Photos by Samantha Walden.
"The Wines of Texas Are Upon You" may have seemed like a bland seminar title when compared with spicier ones like "Everything You Need to Know About Wine But Were Afraid to Ask" and "Super Star Wines."
But the fact that the Austin Food & Wine Festival (which made its debut over the weekend) included a Texas wine panel and guided tasting is yet another sign that food and wine professionals across the nation are paying attention to the expanding Texas wine industry.
And the fact that regular Today Show guest and Food & Wine executive wine editor Ray Isle (a Houston native and UT alum) was a member of the panel gives Texas winemakers all the more reason to hope that their products will soon begin to receive national attention -- a goal that has eluded them so far.
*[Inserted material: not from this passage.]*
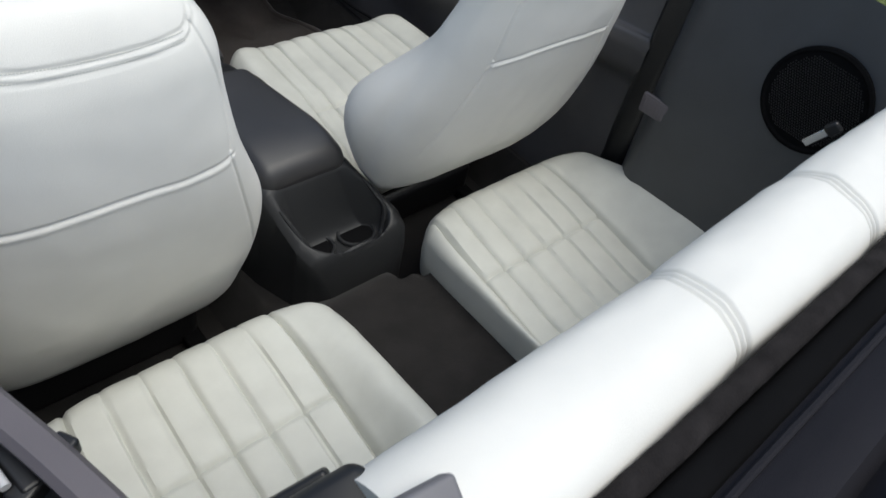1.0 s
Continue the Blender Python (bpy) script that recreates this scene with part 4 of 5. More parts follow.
# floor mats
def mat(name, outline, label, cloth):
    lp = [tuple(q) for q in spline(outline + outline[:1], 5)[:-1]]
    c = np.mean(lp, axis=0)
    rings = []
    for k, (s, dz) in enumerate(((1.0, 0.001), (1.0, 0.009), (0.96, 0.011), (0.90, 0.009), (0.75, 0.009), (0.5, 0.009), (0.25, 0.009), (0.001, 0.009))):
        rings.append([(c[0] + (x - c[0]) * s, c[1] + (y - c[1]) * s, floor_z(c[0] + (x - c[0]) * s, c[1] + (y - c[1]) * s) + dz) for x, y in lp])
    t = thing(name, label, "floor mat", (c[0], c[1], 0.21), "floor mats")
    part("mat", loft(rings, True), cloth, t)
    part("binding", tube([(x, y, floor_z(x, y) + 0.008) for x, y in lp], 0.0095 if cloth is MATCLOTH else 0.0055, 8, closed=True), cloth if cloth is MATCLOTH else CARPET, t)
    return t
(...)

Panelists and seminar participants tasted a flight of wines considered to be the best in Texas.
But the best news for Texas winemakers is that the panelists -- who also included leading Texas wine expert Russ Kane (who moderated the panel), Austin-based Master Sommeliers Devon Broglie and Craig Collins, and Best Sommelier in Texas 2009 June Rodil -- had great things to say about the wines.
"We chose these wines because they come from wineries that we love," said Whole Foods Market wine buyer Broglie, who selected the wines together with his colleagues.
Isle was "blown away" by the McPherson Roussanne. "The acidity lifts the wine right up," he added.
He was also impressed by the Duchman Family Winery Vermentino, produced by Houston celebrity cardiologist Stan Duchman's estate in the Hill Country.
"You could be in Coastal Italy with this wine," said Isle. "It has a nice mineral, seashell character. There wasn't an ocean near here, last I heard."
Of course, location is everything, and it was only natural that Texas wines would be included this year by organizers of the inaugural Austin Food & Wine Festival. A Texas wine seminar at the magazine's flagship summertime shindig -- the Aspen Food & Wine Festival -- remains an unlikely proposition. After all, as Kane noted, "Texas ain't Bordeaux, and Texas sure as hell ain't Burgundy."
But, no matter what your perspective -- whether winemaker, consumer or wine writer -- the guided tasting will surely be remembered as a milestone in the Texas wine industry.
"These wines are inspiring and motivational," said Broglie in his opening remarks, "for what's happening in the Texas wine scene moving forward."
The seminar featured the following wines: Duchman 2010 Vermentino, McPherson 2010 Roussanne Reserve, Pedernales Cellars 2009 Texas Tempranillo, Kiepersol Estates 2010 Stainless, Sandstone Cellars 2009 VII, Haak Vineyards Madeira 2008.